Are Unfair Contracts Destabilising Your Business?


Are Unfair Contracts Destabilising Your Business?

Before signing or renewing a contract, spare a few moments to consider the changes made to our Australian Consumer Laws and how they might impact on your small business. Now I know Contract Law can’t compete with the shiny worlds of Netflix and football, but stick with me, and I’ll try to make it worth your while.

The changes I’m referring to were made in November 2016 with the aim of protecting small businesses from unfair contracts. The new rules apply to ‘standard form’ contracts. These are documents that are presented to you to sign without you having had any say in the key terms. Contracts of this nature create a distinct imbalance in power between the supplier and the consumer and that’s what the changes set out to fix.

What contracts are covered?


  • for the supply of goods or services or the transfer of an interest in land,
  • where at least one of the parties is a small business,
  • up to $300,000 in value (or more if the period exceeds 12 months) and
  • entered, varied or renewed since 12 November 2016.

What sort of terms are unfair?

The legislation provides a comprehensive guide; however, terms are generally considered unfair if they create an imbalance in power. This might take the form of enabling one party (but not the other) to vary or terminate the contract. Or it might impose a penalty on one party (but not the other) if it breaches or terminates the contract.

What types of contracts are excluded from these provisions?

Only a few.

  • A contract of marine salvage or towage,
  • The hire or lease of a ship, or
  • A contract for the carriage of goods by ship.

The ACCC has prepared 10 straight forward examples of unfair terms, and you can read them HERE to get a feel for how the rules are applied.

This is good news for your business as a consumer but think about the contracts you use as a supplier. Are they fair? Or do all the critical terms favour you and penalise the other party?

Why is this important?

Two reasons.

  1. The whole purpose of a contractual agreement is to clearly state what each party is counting on the other to do (or not do). It provides a degree of certainty, and it’s something you should be able to rely on. But if you’re the supplier and the terms in your contracts are unfair, you won’t be able to enforce them. If a court or tribunal find the terms in your contracts to be unfair, they’ll be declared void. And depending on how that impacts on the overall agreement, you may find yourself facing a significant financial loss.
  2. Contracts of supply can make a substantial difference to the value of an enterprise, so if you are buying or selling a business – make sure the cornerstone contracts are actually worth the paper they’re written on.

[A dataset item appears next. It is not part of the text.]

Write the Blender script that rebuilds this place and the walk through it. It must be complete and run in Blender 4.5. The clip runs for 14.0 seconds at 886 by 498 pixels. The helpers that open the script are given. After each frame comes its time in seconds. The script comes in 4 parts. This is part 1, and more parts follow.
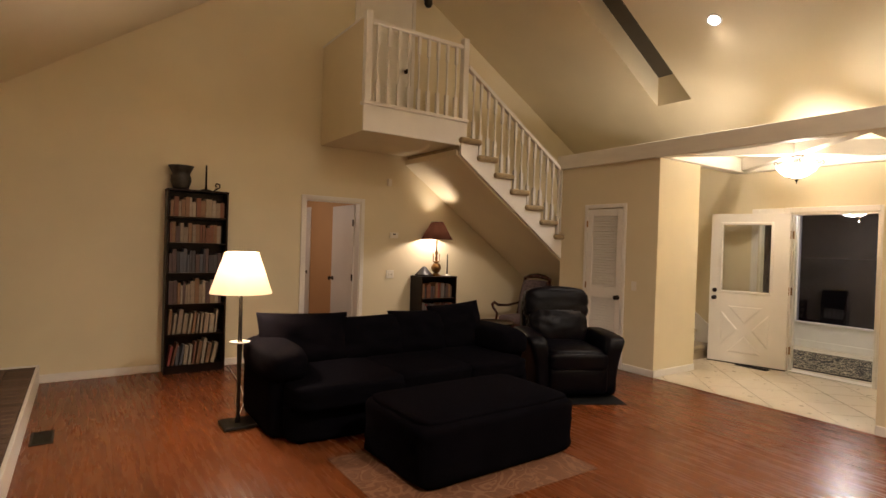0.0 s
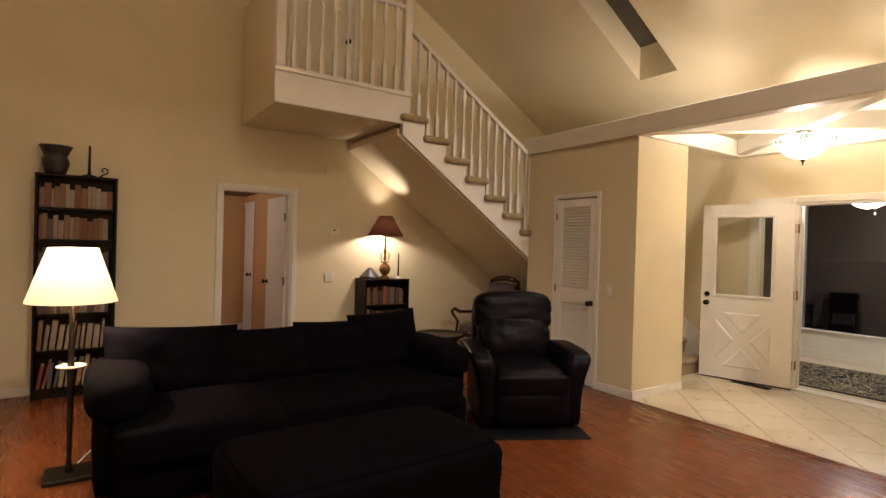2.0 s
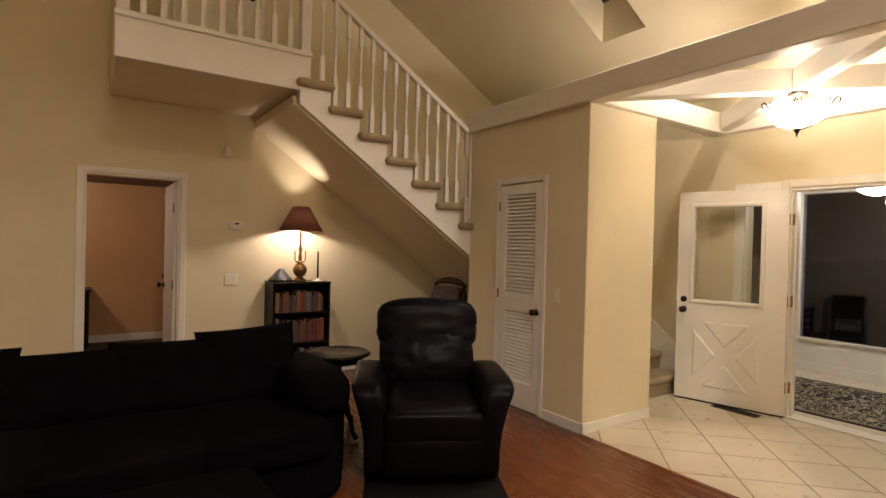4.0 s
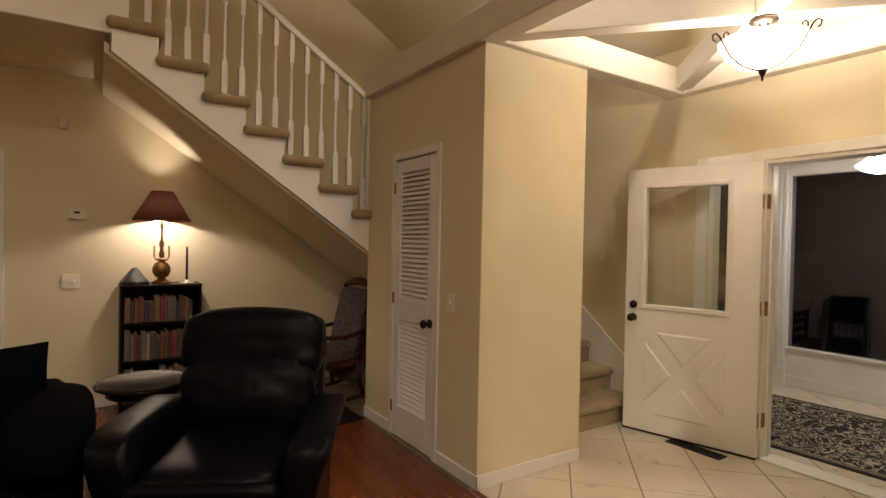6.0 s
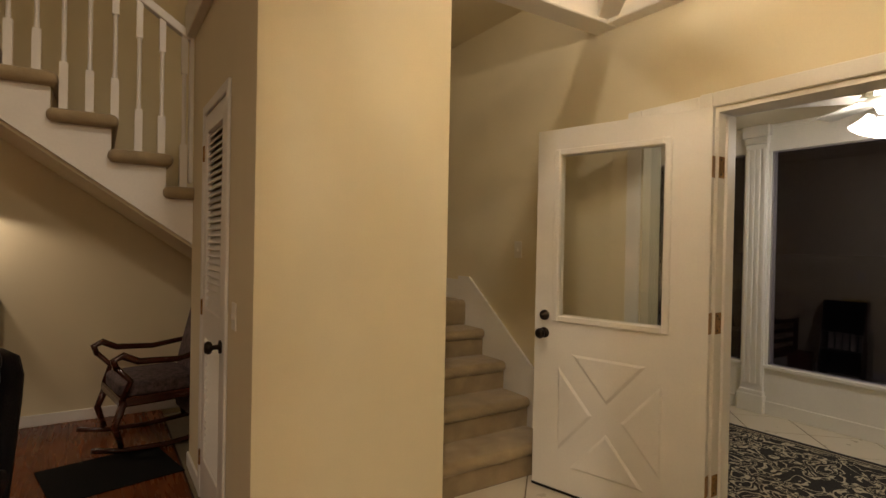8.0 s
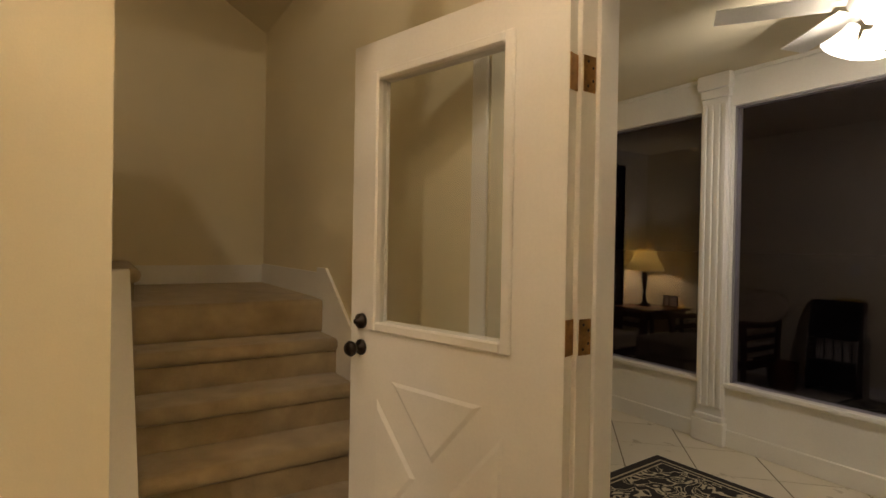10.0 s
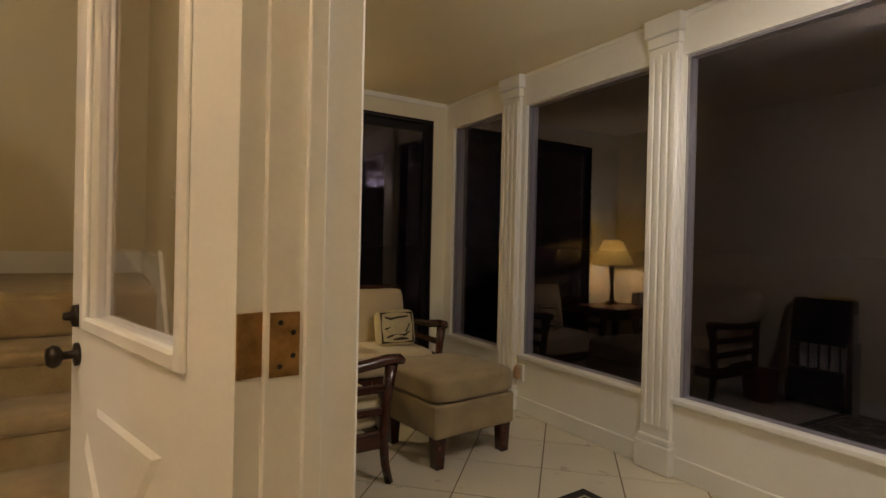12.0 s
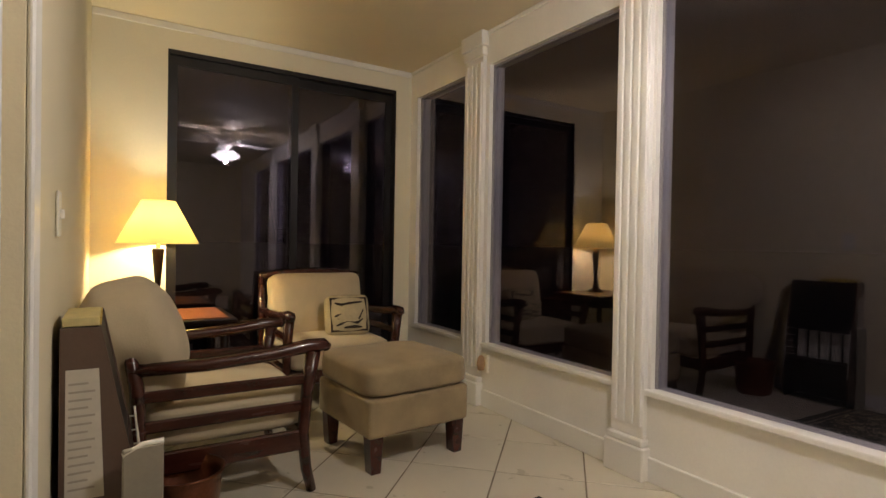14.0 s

Once you’ve identified your standard contracts that might be affected, talk to your lawyer about tweaking the terms to make sure they are both fair and reliable. You can also save yourself some time (and money) by reading the FAQ’s on the ACCC website before you attend an appointment. Or if you’re one of the select few who enjoy reading legislation, you can find the relevant sections in Schedule 2, Chapter 2, Part 2-3 of the Competition and Consumer Act 2010.

That’s it. We’re done. There is, of course, more information available online and always remember that a 600-word article can never take the place of personalised legal advice.